Schon seit einiger Zeit werden Autobahnprojekte in zweistelliger Milliardenhöhe privat vorfinanziert. Die Rückzahlungspflicht des Bundes setzt erst ab dem Jahr 2000 ein. Diller sagte: „Waigel und Kohl plündern das Vermögen des Bundes aus.“ Von 1982 bis Ende 1996 hätten die Erlöse aus der Privatisierung und der Veräußerung von Grundstücken rund 27 Milliarden Mark betragen. Jetzt würden innerhalb von zwei Jahren Vermögenswerte von rund 40 Milliarden Mark verhökert. Dies leiste weder einen Beitrag zur Haushaltskonsolidierung, noch öffne es eine Perspektive für die Zukunft.

Metzger meinte, der Haushalt 1998 stehe unter einem ähnlich schlechten Stern wie der des laufenden Jahres. Die geplante Neuverschuldung von 57,8 Milliarden Mark liege nur hauchdünn unter den Investitionsausgaben von 58,2 Milliarden Mark. Bei einer zusätzlichen Verschuldung von lediglich mehr als 400 Millionen Mark würde die Neuverschuldung die Summe der Investitionen überschreiten. Damit verstoße der Haushalt erneut gegen Artikel 115 des Grundgesetzes. Für Karl Diller steht jetzt schon fest, daß Waigel auch seinen 98er Haushalt nachträglich aufstocken muß.
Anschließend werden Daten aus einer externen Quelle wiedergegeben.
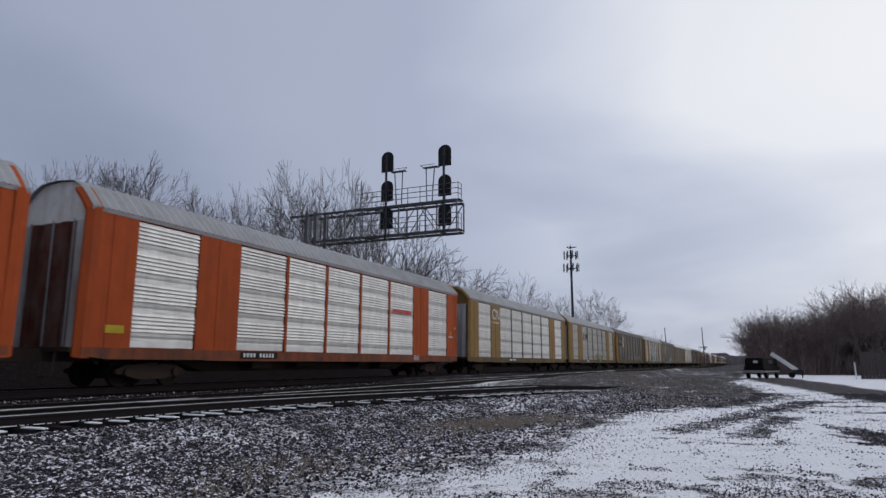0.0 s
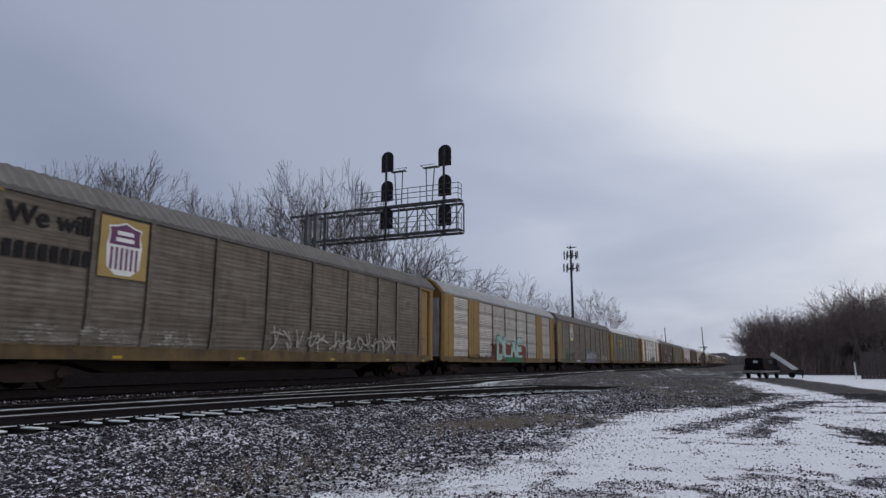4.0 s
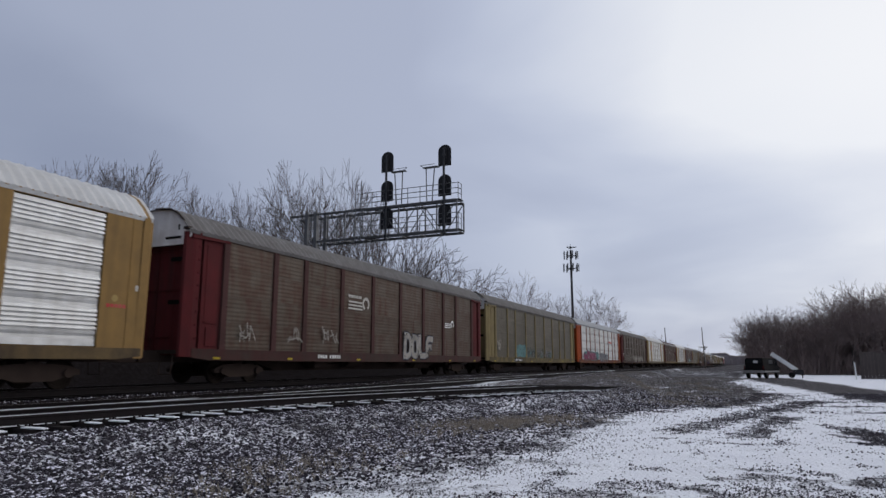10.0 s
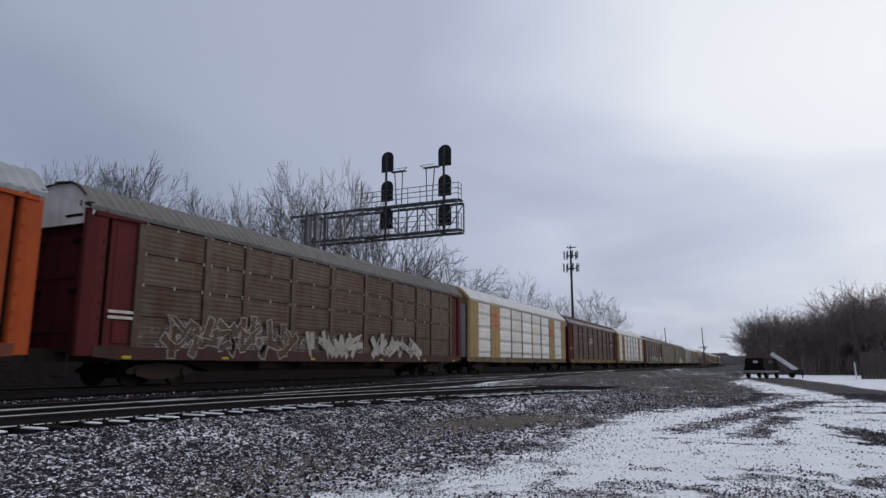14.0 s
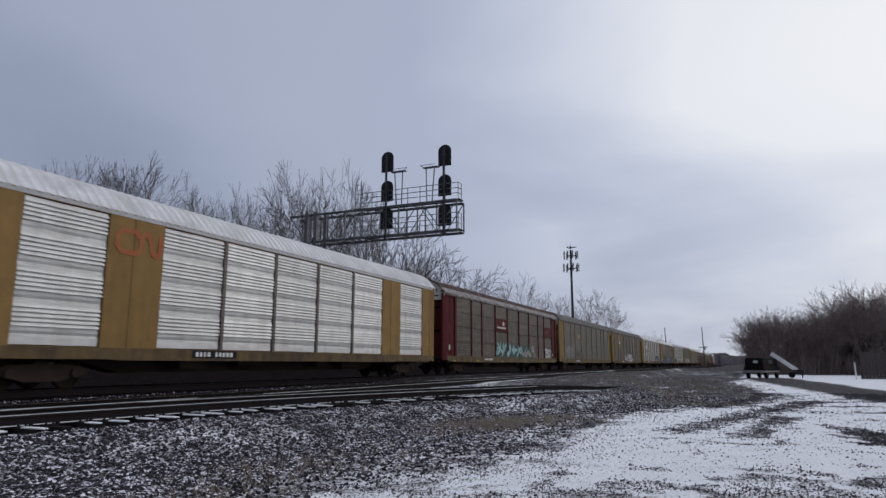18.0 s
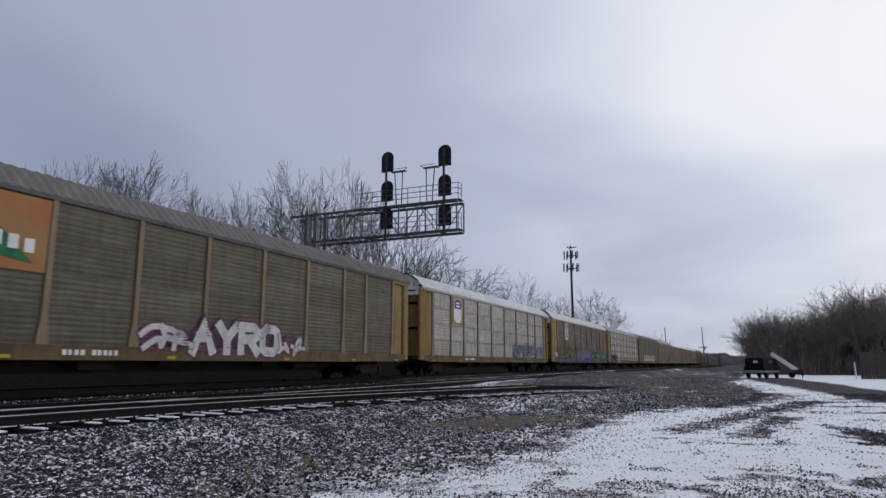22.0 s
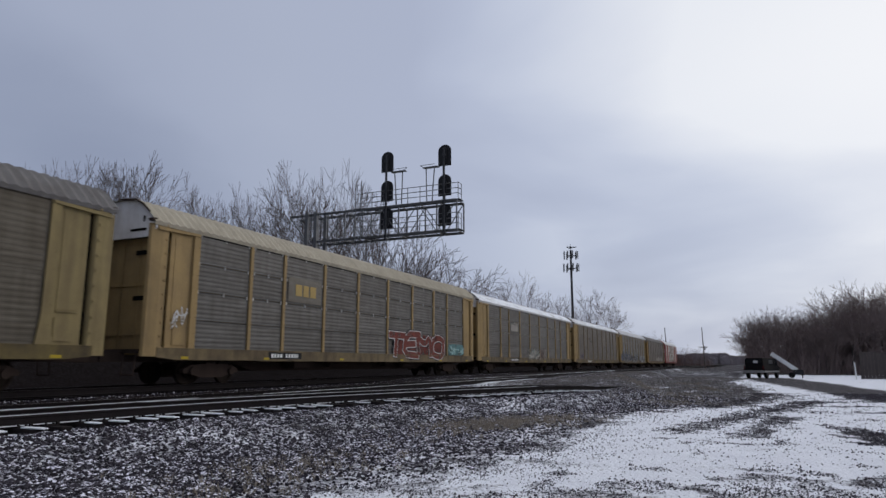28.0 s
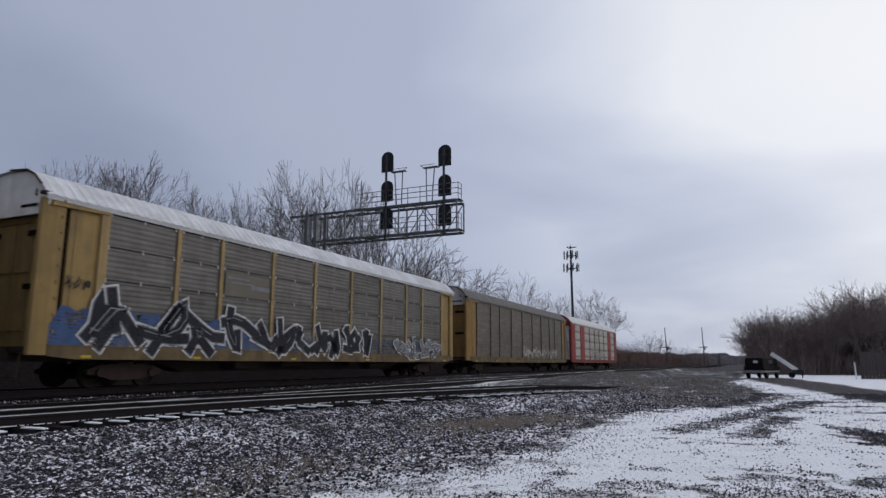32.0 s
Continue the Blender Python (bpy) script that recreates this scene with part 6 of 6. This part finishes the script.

Zudem sei die angekündigte Absenkung des Solizuschlages um zwei Prozentpunkte nicht im Haushalt abgesichert. Es stehe außer Zweifel, daß dieses Konzept im Vermittlungsausschuß keine Mehrheit finden werde. Dem Finanzminister fehlten daher sieben Milliarden Mark.

Das aber, so Oswald Metzger, habe Waigel schon einkalkuliert. Er wirft dem Finanzminister vor, die Nettoneuverschuldung für den 97er Haushalt bewußt zu hoch angesetzt zu haben. Er gehe dabei nach dem Motto vor: „Ist der Ruf erst ruiniert, lebt sich's ganz ungeniert“. Statt 17 Milliarden Mark brauche Waigel „nur“ etwa acht Milliarden. Der Finanzminister nehme sich deshalb „einen größeren Schluck aus der Pulle“, als er brauche, um für das Wahljahr 1998 eine Reserve zu haben. Anders als in diesem Jahr müsse er sich dann nicht vom Parlament eine neue Kreditermächtigung genehmigen lassen.

Protest kommt auch vom Bund der Steuerzahler. Er hält es für möglich, daß das Bundesverfassungsgericht den Haushalt 1997 für verfassungswidrig erklärt. Die hohe Arbeitslosigkeit sei kein ausreichender Grund, um eine Störung des gesamtwirtschaftlichen Gleichgewichts zu rechtfertigen, sagte der Präsident des Verbandes, Karl Heinz Däke.